-- Begin Provided data --

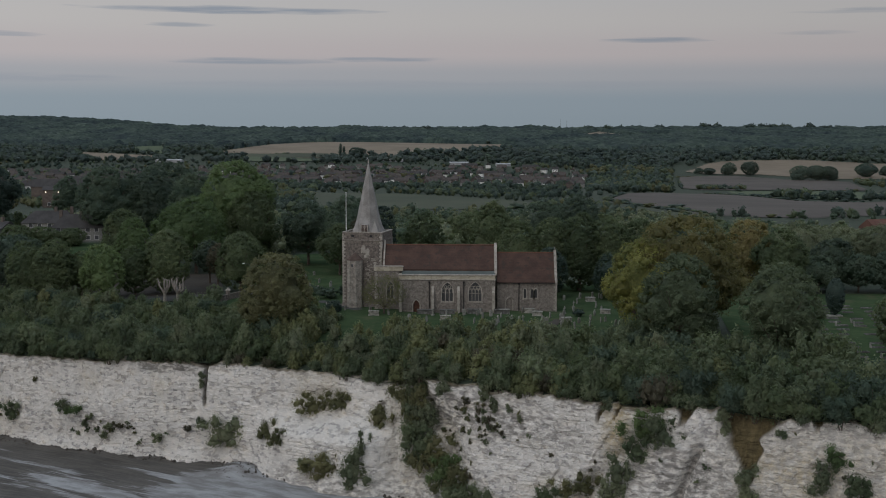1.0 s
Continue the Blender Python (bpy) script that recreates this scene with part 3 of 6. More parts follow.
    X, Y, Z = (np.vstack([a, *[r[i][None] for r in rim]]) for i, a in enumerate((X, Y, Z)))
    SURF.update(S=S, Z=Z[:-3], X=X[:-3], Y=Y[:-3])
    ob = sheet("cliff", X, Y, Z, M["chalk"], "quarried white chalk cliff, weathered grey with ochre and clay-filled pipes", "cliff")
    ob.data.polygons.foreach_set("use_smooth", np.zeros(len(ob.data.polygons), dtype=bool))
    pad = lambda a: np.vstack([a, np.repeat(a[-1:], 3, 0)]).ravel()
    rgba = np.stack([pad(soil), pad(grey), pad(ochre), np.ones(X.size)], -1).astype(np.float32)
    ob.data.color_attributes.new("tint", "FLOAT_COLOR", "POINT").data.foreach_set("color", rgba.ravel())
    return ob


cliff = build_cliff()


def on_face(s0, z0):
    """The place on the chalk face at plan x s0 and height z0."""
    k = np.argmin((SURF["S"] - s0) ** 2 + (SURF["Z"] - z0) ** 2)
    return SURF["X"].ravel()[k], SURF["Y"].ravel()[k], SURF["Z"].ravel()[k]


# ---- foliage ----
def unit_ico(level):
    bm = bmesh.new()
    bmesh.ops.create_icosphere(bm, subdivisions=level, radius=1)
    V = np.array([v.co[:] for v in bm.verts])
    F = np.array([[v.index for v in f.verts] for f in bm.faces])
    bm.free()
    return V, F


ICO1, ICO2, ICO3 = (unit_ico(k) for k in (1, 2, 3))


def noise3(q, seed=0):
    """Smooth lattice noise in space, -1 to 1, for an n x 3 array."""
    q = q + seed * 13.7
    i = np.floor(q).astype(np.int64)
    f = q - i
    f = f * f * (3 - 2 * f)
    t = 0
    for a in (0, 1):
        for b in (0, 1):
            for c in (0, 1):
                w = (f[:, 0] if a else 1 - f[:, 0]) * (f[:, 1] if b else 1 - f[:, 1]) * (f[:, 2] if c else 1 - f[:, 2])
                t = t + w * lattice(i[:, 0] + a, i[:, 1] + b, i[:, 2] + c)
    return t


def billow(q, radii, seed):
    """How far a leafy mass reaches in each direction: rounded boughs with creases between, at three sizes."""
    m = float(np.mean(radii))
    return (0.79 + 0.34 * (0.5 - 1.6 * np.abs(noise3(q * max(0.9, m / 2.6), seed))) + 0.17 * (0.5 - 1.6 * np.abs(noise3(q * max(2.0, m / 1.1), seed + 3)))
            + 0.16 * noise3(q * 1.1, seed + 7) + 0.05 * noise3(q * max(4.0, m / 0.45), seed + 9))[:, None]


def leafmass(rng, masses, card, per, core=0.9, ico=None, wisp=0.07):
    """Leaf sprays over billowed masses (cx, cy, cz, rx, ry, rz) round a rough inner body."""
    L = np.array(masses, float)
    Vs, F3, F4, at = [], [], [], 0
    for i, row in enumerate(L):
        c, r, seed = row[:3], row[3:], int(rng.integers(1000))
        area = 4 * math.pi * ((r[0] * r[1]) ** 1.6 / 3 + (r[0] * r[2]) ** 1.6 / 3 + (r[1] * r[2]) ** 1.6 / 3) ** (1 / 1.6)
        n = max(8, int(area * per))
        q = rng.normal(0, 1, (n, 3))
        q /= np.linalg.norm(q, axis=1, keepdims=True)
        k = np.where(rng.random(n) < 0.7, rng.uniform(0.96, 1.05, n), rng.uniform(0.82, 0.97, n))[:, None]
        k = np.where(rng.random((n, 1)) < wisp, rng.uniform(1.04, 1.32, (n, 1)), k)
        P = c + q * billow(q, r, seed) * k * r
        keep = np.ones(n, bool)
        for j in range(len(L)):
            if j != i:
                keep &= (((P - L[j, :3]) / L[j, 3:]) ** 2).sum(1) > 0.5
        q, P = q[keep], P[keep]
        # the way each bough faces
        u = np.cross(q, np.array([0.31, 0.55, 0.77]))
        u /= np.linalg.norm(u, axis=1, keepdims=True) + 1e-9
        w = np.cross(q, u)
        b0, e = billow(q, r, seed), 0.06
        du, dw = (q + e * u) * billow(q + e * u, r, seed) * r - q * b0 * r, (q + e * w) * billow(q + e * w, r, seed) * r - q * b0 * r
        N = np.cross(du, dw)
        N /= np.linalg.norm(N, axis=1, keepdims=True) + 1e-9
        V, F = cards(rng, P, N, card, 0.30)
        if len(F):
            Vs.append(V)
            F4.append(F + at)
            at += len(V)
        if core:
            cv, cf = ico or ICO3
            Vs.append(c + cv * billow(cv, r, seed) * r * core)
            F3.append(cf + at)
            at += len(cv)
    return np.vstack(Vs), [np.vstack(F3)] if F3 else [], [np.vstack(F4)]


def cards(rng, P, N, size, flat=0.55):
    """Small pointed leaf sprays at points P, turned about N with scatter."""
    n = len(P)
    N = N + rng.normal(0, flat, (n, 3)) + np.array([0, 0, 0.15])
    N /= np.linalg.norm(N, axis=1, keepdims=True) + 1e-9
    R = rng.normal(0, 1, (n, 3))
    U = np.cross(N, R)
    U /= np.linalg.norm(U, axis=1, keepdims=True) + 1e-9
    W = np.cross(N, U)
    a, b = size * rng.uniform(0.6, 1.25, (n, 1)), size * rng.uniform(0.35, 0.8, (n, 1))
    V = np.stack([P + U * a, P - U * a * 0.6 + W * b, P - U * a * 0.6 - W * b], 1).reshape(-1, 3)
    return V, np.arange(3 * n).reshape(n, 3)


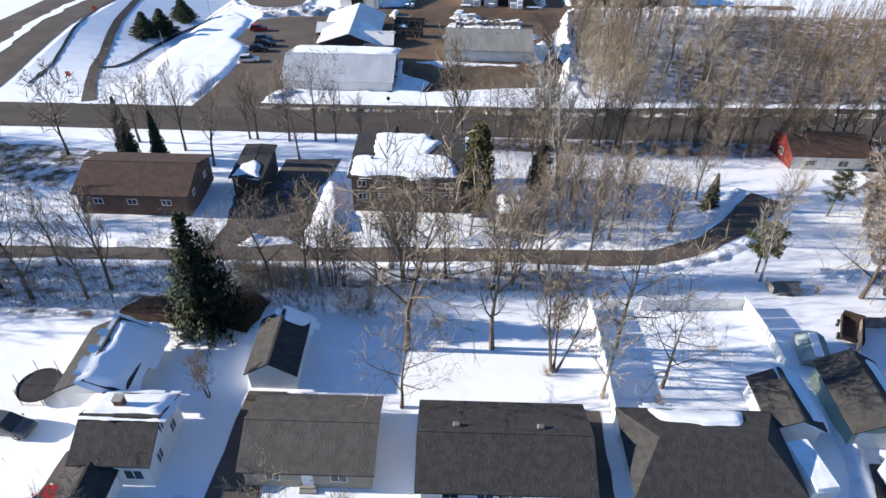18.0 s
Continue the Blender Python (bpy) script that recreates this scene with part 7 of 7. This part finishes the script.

-- End Provided data --

— Task requirements —
The material above must be printed exactly, with its pictures left out.

— Full response —
1.0 s
Continue the Blender Python (bpy) script that recreates this scene with part 3 of 6. More parts follow.
    X, Y, Z = (np.vstack([a, *[r[i][None] for r in rim]]) for i, a in enumerate((X, Y, Z)))
    SURF.update(S=S, Z=Z[:-3], X=X[:-3], Y=Y[:-3])
    ob = sheet("cliff", X, Y, Z, M["chalk"], "quarried white chalk cliff, weathered grey with ochre and clay-filled pipes", "cliff")
    ob.data.polygons.foreach_set("use_smooth", np.zeros(len(ob.data.polygons), dtype=bool))
    pad = lambda a: np.vstack([a, np.repeat(a[-1:], 3, 0)]).ravel()
    rgba = np.stack([pad(soil), pad(grey), pad(ochre), np.ones(X.size)], -1).astype(np.float32)
    ob.data.color_attributes.new("tint", "FLOAT_COLOR", "POINT").data.foreach_set("color", rgba.ravel())
    return ob


cliff = build_cliff()


def on_face(s0, z0):
    """The place on the chalk face at plan x s0 and height z0."""
    k = np.argmin((SURF["S"] - s0) ** 2 + (SURF["Z"] - z0) ** 2)
    return SURF["X"].ravel()[k], SURF["Y"].ravel()[k], SURF["Z"].ravel()[k]


# ---- foliage ----
def unit_ico(level):
    bm = bmesh.new()
    bmesh.ops.create_icosphere(bm, subdivisions=level, radius=1)
    V = np.array([v.co[:] for v in bm.verts])
    F = np.array([[v.index for v in f.verts] for f in bm.faces])
    bm.free()
    return V, F


ICO1, ICO2, ICO3 = (unit_ico(k) for k in (1, 2, 3))


def noise3(q, seed=0):
    """Smooth lattice noise in space, -1 to 1, for an n x 3 array."""
    q = q + seed * 13.7
    i = np.floor(q).astype(np.int64)
    f = q - i
    f = f * f * (3 - 2 * f)
    t = 0
    for a in (0, 1):
        for b in (0, 1):
            for c in (0, 1):
                w = (f[:, 0] if a else 1 - f[:, 0]) * (f[:, 1] if b else 1 - f[:, 1]) * (f[:, 2] if c else 1 - f[:, 2])
                t = t + w * lattice(i[:, 0] + a, i[:, 1] + b, i[:, 2] + c)
    return t


def billow(q, radii, seed):
    """How far a leafy mass reaches in each direction: rounded boughs with creases between, at three sizes."""
    m = float(np.mean(radii))
    return (0.79 + 0.34 * (0.5 - 1.6 * np.abs(noise3(q * max(0.9, m / 2.6), seed))) + 0.17 * (0.5 - 1.6 * np.abs(noise3(q * max(2.0, m / 1.1), seed + 3)))
            + 0.16 * noise3(q * 1.1, seed + 7) + 0.05 * noise3(q * max(4.0, m / 0.45), seed + 9))[:, None]


def leafmass(rng, masses, card, per, core=0.9, ico=None, wisp=0.07):
    """Leaf sprays over billowed masses (cx, cy, cz, rx, ry, rz) round a rough inner body."""
    L = np.array(masses, float)
    Vs, F3, F4, at = [], [], [], 0
    for i, row in enumerate(L):
        c, r, seed = row[:3], row[3:], int(rng.integers(1000))
        area = 4 * math.pi * ((r[0] * r[1]) ** 1.6 / 3 + (r[0] * r[2]) ** 1.6 / 3 + (r[1] * r[2]) ** 1.6 / 3) ** (1 / 1.6)
        n = max(8, int(area * per))
        q = rng.normal(0, 1, (n, 3))
        q /= np.linalg.norm(q, axis=1, keepdims=True)
        k = np.where(rng.random(n) < 0.7, rng.uniform(0.96, 1.05, n), rng.uniform(0.82, 0.97, n))[:, None]
        k = np.where(rng.random((n, 1)) < wisp, rng.uniform(1.04, 1.32, (n, 1)), k)
        P = c + q * billow(q, r, seed) * k * r
        keep = np.ones(n, bool)
        for j in range(len(L)):
            if j != i:
                keep &= (((P - L[j, :3]) / L[j, 3:]) ** 2).sum(1) > 0.5
        q, P = q[keep], P[keep]
        # the way each bough faces
        u = np.cross(q, np.array([0.31, 0.55, 0.77]))
        u /= np.linalg.norm(u, axis=1, keepdims=True) + 1e-9
        w = np.cross(q, u)
        b0, e = billow(q, r, seed), 0.06
        du, dw = (q + e * u) * billow(q + e * u, r, seed) * r - q * b0 * r, (q + e * w) * billow(q + e * w, r, seed) * r - q * b0 * r
        N = np.cross(du, dw)
        N /= np.linalg.norm(N, axis=1, keepdims=True) + 1e-9
        V, F = cards(rng, P, N, card, 0.30)
        if len(F):
            Vs.append(V)
            F4.append(F + at)
            at += len(V)
        if core:
            cv, cf = ico or ICO3
            Vs.append(c + cv * billow(cv, r, seed) * r * core)
            F3.append(cf + at)
            at += len(cv)
    return np.vstack(Vs), [np.vstack(F3)] if F3 else [], [np.vstack(F4)]


def cards(rng, P, N, size, flat=0.55):
    """Small pointed leaf sprays at points P, turned about N with scatter."""
    n = len(P)
    N = N + rng.normal(0, flat, (n, 3)) + np.array([0, 0, 0.15])
    N /= np.linalg.norm(N, axis=1, keepdims=True) + 1e-9
    R = rng.normal(0, 1, (n, 3))
    U = np.cross(N, R)
    U /= np.linalg.norm(U, axis=1, keepdims=True) + 1e-9
    W = np.cross(N, U)
    a, b = size * rng.uniform(0.6, 1.25, (n, 1)), size * rng.uniform(0.35, 0.8, (n, 1))
    V = np.stack([P + U * a, P - U * a * 0.6 + W * b, P - U * a * 0.6 - W * b], 1).reshape(-1, 3)
    return V, np.arange(3 * n).reshape(n, 3)


18.0 s
Continue the Blender Python (bpy) script that recreates this scene with part 7 of 7. This part finishes the script.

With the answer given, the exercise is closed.